--- Start ENTRIES ---

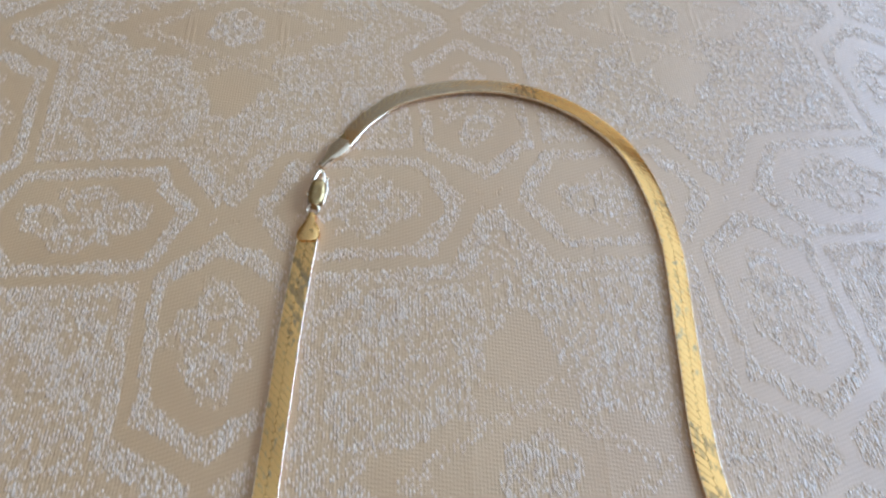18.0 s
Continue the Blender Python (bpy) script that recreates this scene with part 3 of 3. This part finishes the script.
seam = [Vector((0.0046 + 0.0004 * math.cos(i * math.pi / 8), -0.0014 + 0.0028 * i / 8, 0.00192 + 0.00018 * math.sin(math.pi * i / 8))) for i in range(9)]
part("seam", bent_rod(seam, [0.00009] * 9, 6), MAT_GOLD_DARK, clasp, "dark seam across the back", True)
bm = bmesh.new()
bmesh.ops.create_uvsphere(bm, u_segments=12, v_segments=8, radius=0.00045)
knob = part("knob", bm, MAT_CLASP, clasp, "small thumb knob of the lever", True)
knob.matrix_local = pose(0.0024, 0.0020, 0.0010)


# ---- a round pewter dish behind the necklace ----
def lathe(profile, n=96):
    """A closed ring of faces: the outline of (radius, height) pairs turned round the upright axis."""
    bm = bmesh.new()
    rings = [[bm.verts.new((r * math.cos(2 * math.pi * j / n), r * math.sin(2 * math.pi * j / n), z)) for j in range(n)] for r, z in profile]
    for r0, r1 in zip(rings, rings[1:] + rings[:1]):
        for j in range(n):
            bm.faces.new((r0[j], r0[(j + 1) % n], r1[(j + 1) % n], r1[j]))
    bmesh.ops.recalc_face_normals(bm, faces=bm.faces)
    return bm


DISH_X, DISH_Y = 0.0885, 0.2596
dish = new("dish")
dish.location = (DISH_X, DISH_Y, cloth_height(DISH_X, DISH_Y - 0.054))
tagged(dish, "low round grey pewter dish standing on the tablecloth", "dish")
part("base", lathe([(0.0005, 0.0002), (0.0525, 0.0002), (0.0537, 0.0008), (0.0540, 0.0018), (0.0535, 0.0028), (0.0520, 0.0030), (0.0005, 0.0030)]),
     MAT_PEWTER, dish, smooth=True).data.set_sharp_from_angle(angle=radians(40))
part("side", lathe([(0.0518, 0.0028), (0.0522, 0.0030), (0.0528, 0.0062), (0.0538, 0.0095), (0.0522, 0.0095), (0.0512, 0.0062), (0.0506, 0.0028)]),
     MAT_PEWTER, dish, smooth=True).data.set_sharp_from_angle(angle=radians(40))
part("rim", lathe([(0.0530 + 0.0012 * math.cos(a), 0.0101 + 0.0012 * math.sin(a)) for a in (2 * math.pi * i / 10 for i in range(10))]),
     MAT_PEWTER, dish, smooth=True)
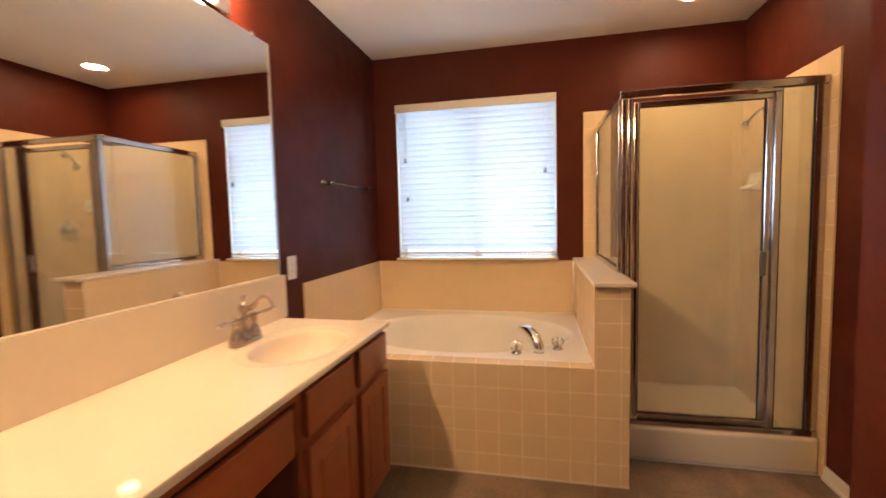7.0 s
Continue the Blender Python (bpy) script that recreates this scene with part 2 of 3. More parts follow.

--- End ENTRIES ---

### GIVEN REQUEST
Skip every picture and transcribe the data above exactly.

### RESULT FOR THIS EXERCISE
18.0 s
Continue the Blender Python (bpy) script that recreates this scene with part 3 of 3. This part finishes the script.
seam = [Vector((0.0046 + 0.0004 * math.cos(i * math.pi / 8), -0.0014 + 0.0028 * i / 8, 0.00192 + 0.00018 * math.sin(math.pi * i / 8))) for i in range(9)]
part("seam", bent_rod(seam, [0.00009] * 9, 6), MAT_GOLD_DARK, clasp, "dark seam across the back", True)
bm = bmesh.new()
bmesh.ops.create_uvsphere(bm, u_segments=12, v_segments=8, radius=0.00045)
knob = part("knob", bm, MAT_CLASP, clasp, "small thumb knob of the lever", True)
knob.matrix_local = pose(0.0024, 0.0020, 0.0010)


# ---- a round pewter dish behind the necklace ----
def lathe(profile, n=96):
    """A closed ring of faces: the outline of (radius, height) pairs turned round the upright axis."""
    bm = bmesh.new()
    rings = [[bm.verts.new((r * math.cos(2 * math.pi * j / n), r * math.sin(2 * math.pi * j / n), z)) for j in range(n)] for r, z in profile]
    for r0, r1 in zip(rings, rings[1:] + rings[:1]):
        for j in range(n):
            bm.faces.new((r0[j], r0[(j + 1) % n], r1[(j + 1) % n], r1[j]))
    bmesh.ops.recalc_face_normals(bm, faces=bm.faces)
    return bm


DISH_X, DISH_Y = 0.0885, 0.2596
dish = new("dish")
dish.location = (DISH_X, DISH_Y, cloth_height(DISH_X, DISH_Y - 0.054))
tagged(dish, "low round grey pewter dish standing on the tablecloth", "dish")
part("base", lathe([(0.0005, 0.0002), (0.0525, 0.0002), (0.0537, 0.0008), (0.0540, 0.0018), (0.0535, 0.0028), (0.0520, 0.0030), (0.0005, 0.0030)]),
     MAT_PEWTER, dish, smooth=True).data.set_sharp_from_angle(angle=radians(40))
part("side", lathe([(0.0518, 0.0028), (0.0522, 0.0030), (0.0528, 0.0062), (0.0538, 0.0095), (0.0522, 0.0095), (0.0512, 0.0062), (0.0506, 0.0028)]),
     MAT_PEWTER, dish, smooth=True).data.set_sharp_from_angle(angle=radians(40))
part("rim", lathe([(0.0530 + 0.0012 * math.cos(a), 0.0101 + 0.0012 * math.sin(a)) for a in (2 * math.pi * i / 10 for i in range(10))]),
     MAT_PEWTER, dish, smooth=True)
7.0 s
Continue the Blender Python (bpy) script that recreates this scene with part 2 of 3. More parts follow.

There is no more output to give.